The UK has updated its "Entry requirements" page, but not its "Warnings and insurance" section: https://www.gov.uk/foreign-travel-advice/usa

Last I checked, Germany's advice was similar (i.e., not a general warning); and from the article, it doesn't look like Portugal's advice is a Travel Warning either. There's a difference between making information available, and providing warnings.


> Last I checked, Germany's advice was similar

What changed is that they made the text clearer, that ESTA approval doesn't guarantee entry and decision is made by the border officer and adding a note that wrong information may lead to incarceration.

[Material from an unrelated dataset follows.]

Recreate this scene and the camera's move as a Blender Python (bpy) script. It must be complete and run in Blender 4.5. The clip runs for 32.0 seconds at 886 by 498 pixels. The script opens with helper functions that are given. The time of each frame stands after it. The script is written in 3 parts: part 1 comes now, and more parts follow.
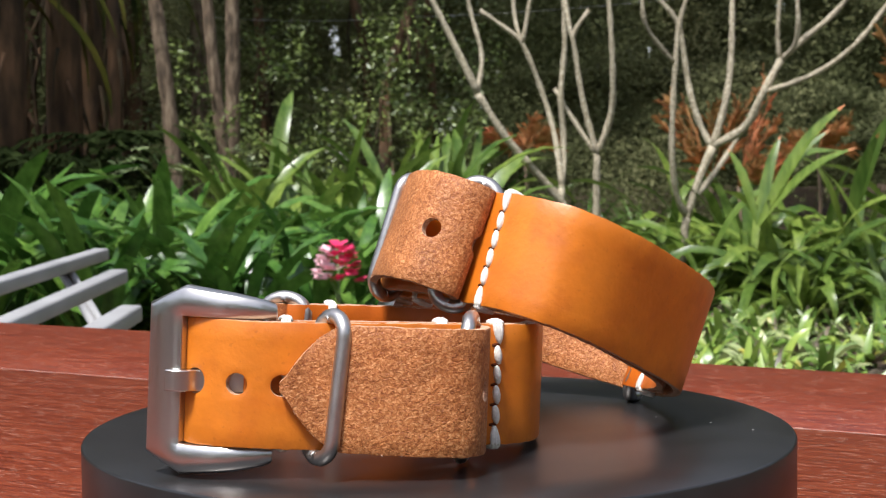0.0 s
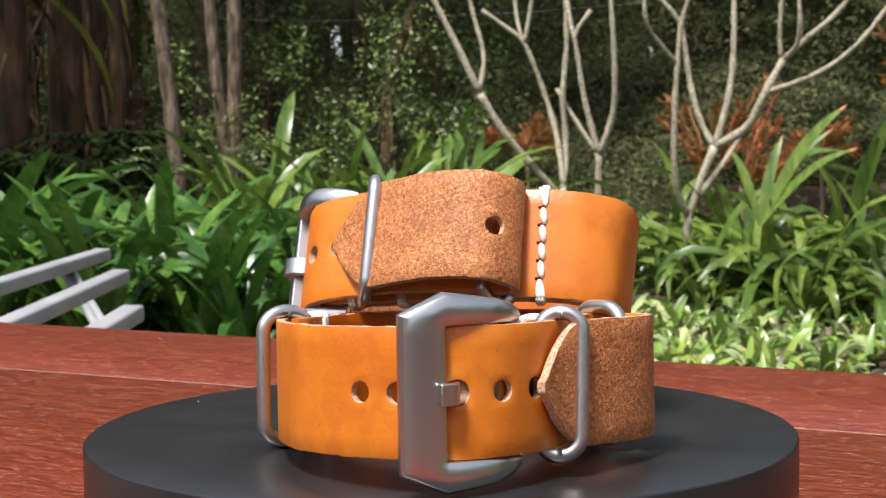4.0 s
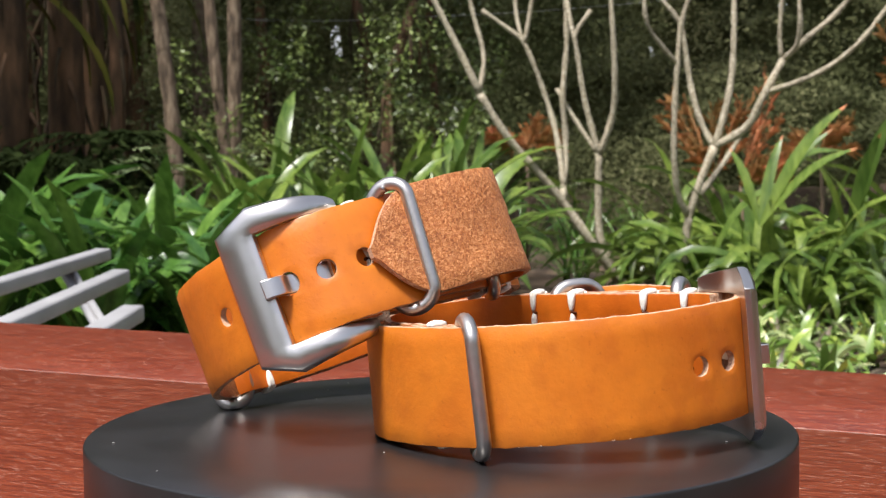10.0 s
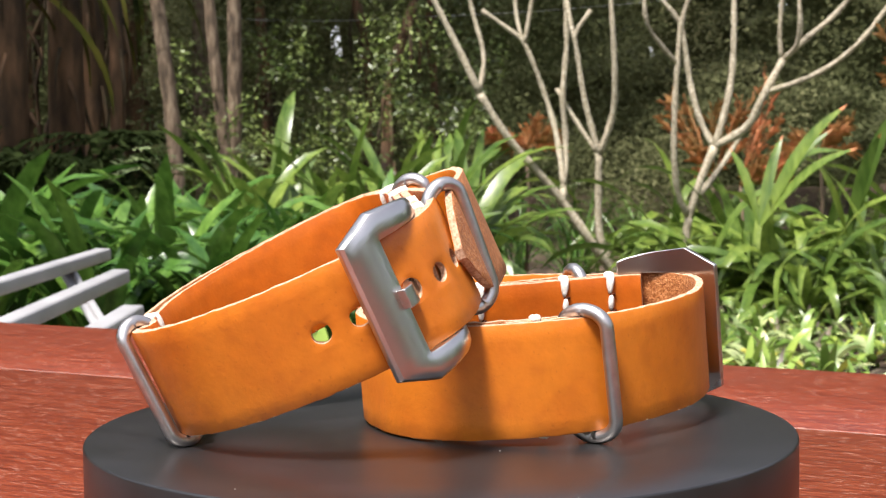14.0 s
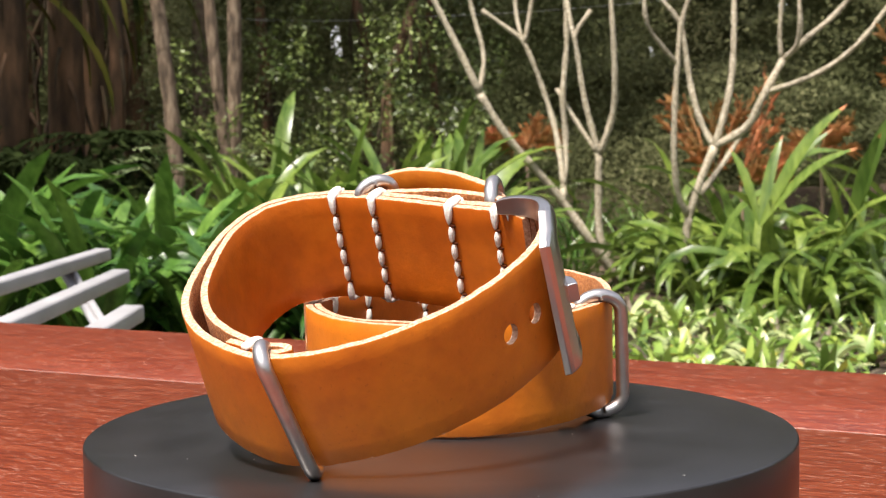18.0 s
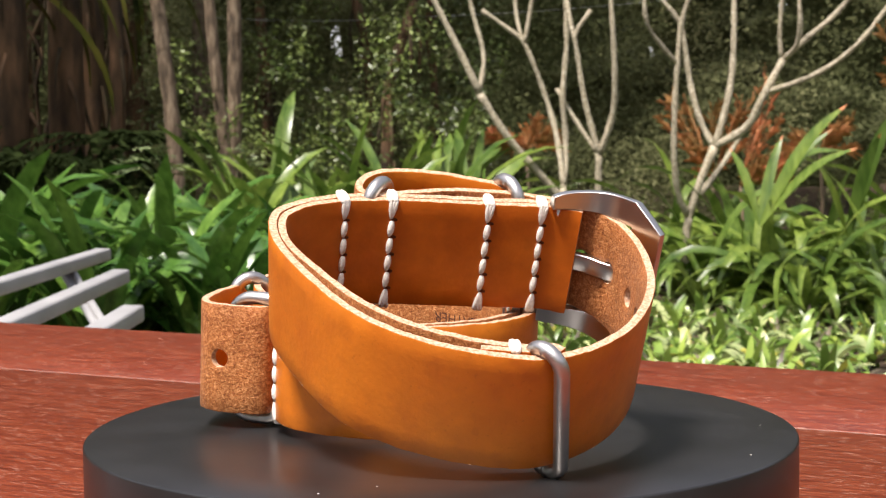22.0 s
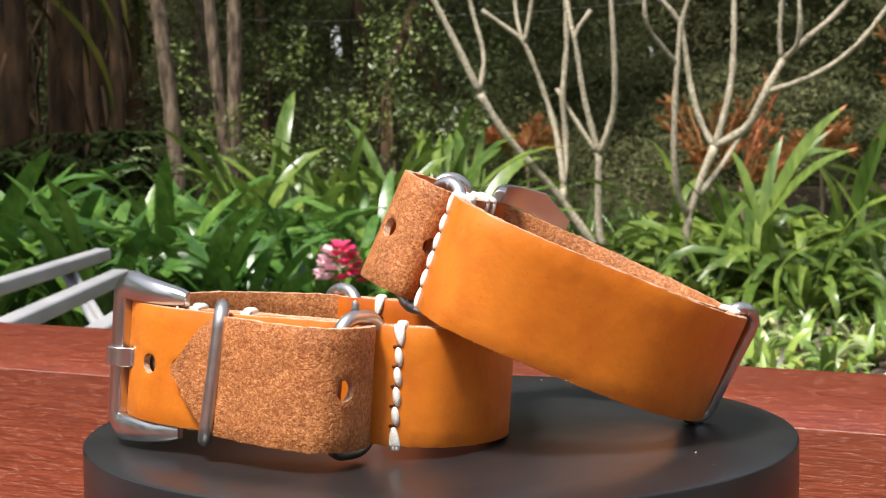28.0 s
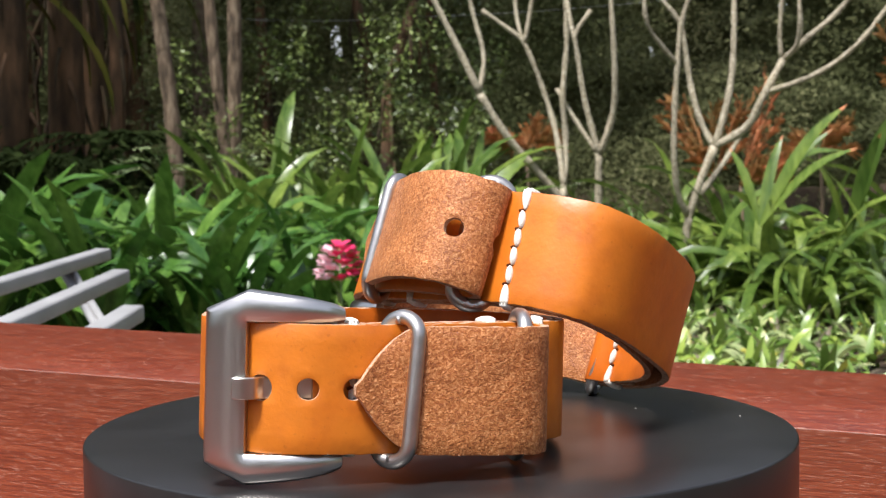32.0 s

Those notes weren't "needed" before as that was rare, while theoretically the rules were the same, but seem to be handled stricter now.

This is still far from a "proper" travel warning.

https://www.auswaertiges-amt.de/de/service/laender/usa-node/...


Because it's easiest to check, I looked up https://www.ireland.ie/en/dfa/overseas-travel/advice/united-... but this doesn't seem nearly as severe as Newsweek makes it seem.

It's absolute lunacy that western governments are giving out negative travel advice against the US at all, but I've noticed Newsweek seems to have an agenda on this topic.


> It's absolute lunacy that western governments are giving out negative travel advice against the US at all

We've had multiple examples in the last few weeks of Australians being detained and having phones/laptops searched for no legitimate reason e.g.